_What is expected_. Repeat each line of the material below exactly as it appears, minus any pictures.
-.-.-
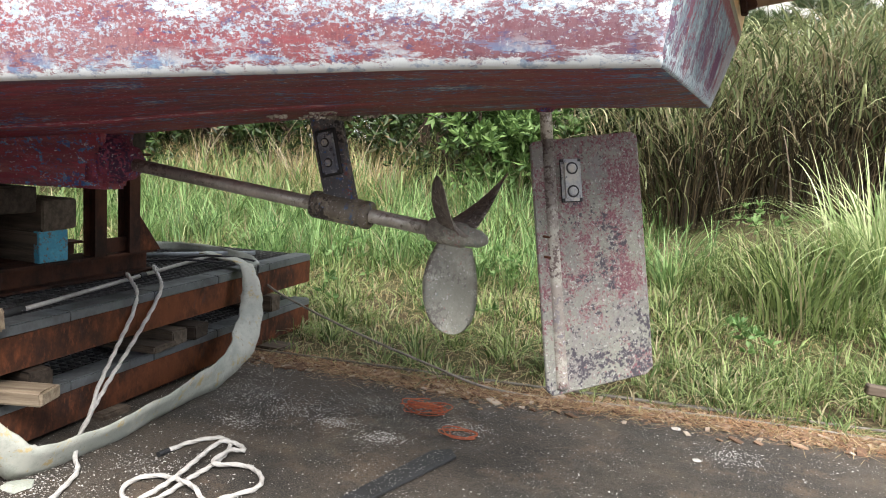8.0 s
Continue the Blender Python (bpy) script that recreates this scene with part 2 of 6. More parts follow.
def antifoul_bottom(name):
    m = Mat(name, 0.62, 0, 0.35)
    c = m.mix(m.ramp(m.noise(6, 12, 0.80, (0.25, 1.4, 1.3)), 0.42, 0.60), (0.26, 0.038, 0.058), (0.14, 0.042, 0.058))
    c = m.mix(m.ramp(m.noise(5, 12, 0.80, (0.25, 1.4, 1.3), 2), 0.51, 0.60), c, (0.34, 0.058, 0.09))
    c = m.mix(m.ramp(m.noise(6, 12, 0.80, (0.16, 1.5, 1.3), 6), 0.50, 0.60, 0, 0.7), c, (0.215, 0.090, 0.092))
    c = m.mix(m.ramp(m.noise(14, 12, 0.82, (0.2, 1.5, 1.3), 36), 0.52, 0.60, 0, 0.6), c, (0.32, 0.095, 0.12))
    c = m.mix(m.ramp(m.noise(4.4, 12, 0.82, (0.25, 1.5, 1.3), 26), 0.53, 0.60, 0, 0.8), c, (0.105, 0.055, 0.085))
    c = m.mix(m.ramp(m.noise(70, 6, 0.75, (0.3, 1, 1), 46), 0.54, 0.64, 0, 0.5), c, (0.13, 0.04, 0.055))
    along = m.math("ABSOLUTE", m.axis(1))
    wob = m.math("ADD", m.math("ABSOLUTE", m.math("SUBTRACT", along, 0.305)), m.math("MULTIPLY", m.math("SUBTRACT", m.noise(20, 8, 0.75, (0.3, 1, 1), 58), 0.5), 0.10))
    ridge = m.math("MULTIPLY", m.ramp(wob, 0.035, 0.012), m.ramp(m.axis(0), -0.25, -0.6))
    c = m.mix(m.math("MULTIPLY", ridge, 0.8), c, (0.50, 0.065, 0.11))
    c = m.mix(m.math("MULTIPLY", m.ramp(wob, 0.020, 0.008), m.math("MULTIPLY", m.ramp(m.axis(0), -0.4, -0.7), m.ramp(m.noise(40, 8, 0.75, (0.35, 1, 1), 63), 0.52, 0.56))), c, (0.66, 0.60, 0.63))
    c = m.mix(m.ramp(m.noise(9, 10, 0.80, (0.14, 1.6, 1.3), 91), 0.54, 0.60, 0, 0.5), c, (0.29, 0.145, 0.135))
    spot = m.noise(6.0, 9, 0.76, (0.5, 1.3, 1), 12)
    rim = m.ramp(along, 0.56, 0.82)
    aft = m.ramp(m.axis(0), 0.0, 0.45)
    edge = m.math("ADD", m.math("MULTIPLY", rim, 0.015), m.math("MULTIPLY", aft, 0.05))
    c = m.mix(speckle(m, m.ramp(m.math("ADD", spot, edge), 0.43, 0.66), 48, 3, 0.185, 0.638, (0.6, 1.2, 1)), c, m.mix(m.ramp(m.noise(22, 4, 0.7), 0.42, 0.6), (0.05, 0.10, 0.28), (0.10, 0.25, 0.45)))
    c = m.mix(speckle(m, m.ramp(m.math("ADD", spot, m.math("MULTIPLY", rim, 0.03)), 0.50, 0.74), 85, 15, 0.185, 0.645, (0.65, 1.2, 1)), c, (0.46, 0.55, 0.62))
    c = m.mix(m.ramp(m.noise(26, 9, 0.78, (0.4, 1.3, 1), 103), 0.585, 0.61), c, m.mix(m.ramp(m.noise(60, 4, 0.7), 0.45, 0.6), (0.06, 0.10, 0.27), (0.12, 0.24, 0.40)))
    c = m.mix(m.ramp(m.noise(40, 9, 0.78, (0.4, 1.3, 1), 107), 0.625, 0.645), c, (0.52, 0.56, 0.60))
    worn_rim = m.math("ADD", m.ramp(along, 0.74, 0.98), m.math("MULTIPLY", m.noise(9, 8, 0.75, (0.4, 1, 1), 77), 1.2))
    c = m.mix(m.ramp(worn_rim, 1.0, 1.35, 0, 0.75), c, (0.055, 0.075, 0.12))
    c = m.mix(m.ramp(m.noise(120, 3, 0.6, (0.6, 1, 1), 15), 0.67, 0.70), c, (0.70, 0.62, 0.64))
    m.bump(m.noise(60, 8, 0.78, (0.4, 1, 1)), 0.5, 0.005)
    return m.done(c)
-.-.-
_Task response_.
8.0 s
Continue the Blender Python (bpy) script that recreates this scene with part 2 of 6. More parts follow.
def antifoul_bottom(name):
    m = Mat(name, 0.62, 0, 0.35)
    c = m.mix(m.ramp(m.noise(6, 12, 0.80, (0.25, 1.4, 1.3)), 0.42, 0.60), (0.26, 0.038, 0.058), (0.14, 0.042, 0.058))
    c = m.mix(m.ramp(m.noise(5, 12, 0.80, (0.25, 1.4, 1.3), 2), 0.51, 0.60), c, (0.34, 0.058, 0.09))
    c = m.mix(m.ramp(m.noise(6, 12, 0.80, (0.16, 1.5, 1.3), 6), 0.50, 0.60, 0, 0.7), c, (0.215, 0.090, 0.092))
    c = m.mix(m.ramp(m.noise(14, 12, 0.82, (0.2, 1.5, 1.3), 36), 0.52, 0.60, 0, 0.6), c, (0.32, 0.095, 0.12))
    c = m.mix(m.ramp(m.noise(4.4, 12, 0.82, (0.25, 1.5, 1.3), 26), 0.53, 0.60, 0, 0.8), c, (0.105, 0.055, 0.085))
    c = m.mix(m.ramp(m.noise(70, 6, 0.75, (0.3, 1, 1), 46), 0.54, 0.64, 0, 0.5), c, (0.13, 0.04, 0.055))
    along = m.math("ABSOLUTE", m.axis(1))
    wob = m.math("ADD", m.math("ABSOLUTE", m.math("SUBTRACT", along, 0.305)), m.math("MULTIPLY", m.math("SUBTRACT", m.noise(20, 8, 0.75, (0.3, 1, 1), 58), 0.5), 0.10))
    ridge = m.math("MULTIPLY", m.ramp(wob, 0.035, 0.012), m.ramp(m.axis(0), -0.25, -0.6))
    c = m.mix(m.math("MULTIPLY", ridge, 0.8), c, (0.50, 0.065, 0.11))
    c = m.mix(m.math("MULTIPLY", m.ramp(wob, 0.020, 0.008), m.math("MULTIPLY", m.ramp(m.axis(0), -0.4, -0.7), m.ramp(m.noise(40, 8, 0.75, (0.35, 1, 1), 63), 0.52, 0.56))), c, (0.66, 0.60, 0.63))
    c = m.mix(m.ramp(m.noise(9, 10, 0.80, (0.14, 1.6, 1.3), 91), 0.54, 0.60, 0, 0.5), c, (0.29, 0.145, 0.135))
    spot = m.noise(6.0, 9, 0.76, (0.5, 1.3, 1), 12)
    rim = m.ramp(along, 0.56, 0.82)
    aft = m.ramp(m.axis(0), 0.0, 0.45)
    edge = m.math("ADD", m.math("MULTIPLY", rim, 0.015), m.math("MULTIPLY", aft, 0.05))
    c = m.mix(speckle(m, m.ramp(m.math("ADD", spot, edge), 0.43, 0.66), 48, 3, 0.185, 0.638, (0.6, 1.2, 1)), c, m.mix(m.ramp(m.noise(22, 4, 0.7), 0.42, 0.6), (0.05, 0.10, 0.28), (0.10, 0.25, 0.45)))
    c = m.mix(speckle(m, m.ramp(m.math("ADD", spot, m.math("MULTIPLY", rim, 0.03)), 0.50, 0.74), 85, 15, 0.185, 0.645, (0.65, 1.2, 1)), c, (0.46, 0.55, 0.62))
    c = m.mix(m.ramp(m.noise(26, 9, 0.78, (0.4, 1.3, 1), 103), 0.585, 0.61), c, m.mix(m.ramp(m.noise(60, 4, 0.7), 0.45, 0.6), (0.06, 0.10, 0.27), (0.12, 0.24, 0.40)))
    c = m.mix(m.ramp(m.noise(40, 9, 0.78, (0.4, 1.3, 1), 107), 0.625, 0.645), c, (0.52, 0.56, 0.60))
    worn_rim = m.math("ADD", m.ramp(along, 0.74, 0.98), m.math("MULTIPLY", m.noise(9, 8, 0.75, (0.4, 1, 1), 77), 1.2))
    c = m.mix(m.ramp(worn_rim, 1.0, 1.35, 0, 0.75), c, (0.055, 0.075, 0.12))
    c = m.mix(m.ramp(m.noise(120, 3, 0.6, (0.6, 1, 1), 15), 0.67, 0.70), c, (0.70, 0.62, 0.64))
    m.bump(m.noise(60, 8, 0.78, (0.4, 1, 1)), 0.5, 0.005)
    return m.done(c)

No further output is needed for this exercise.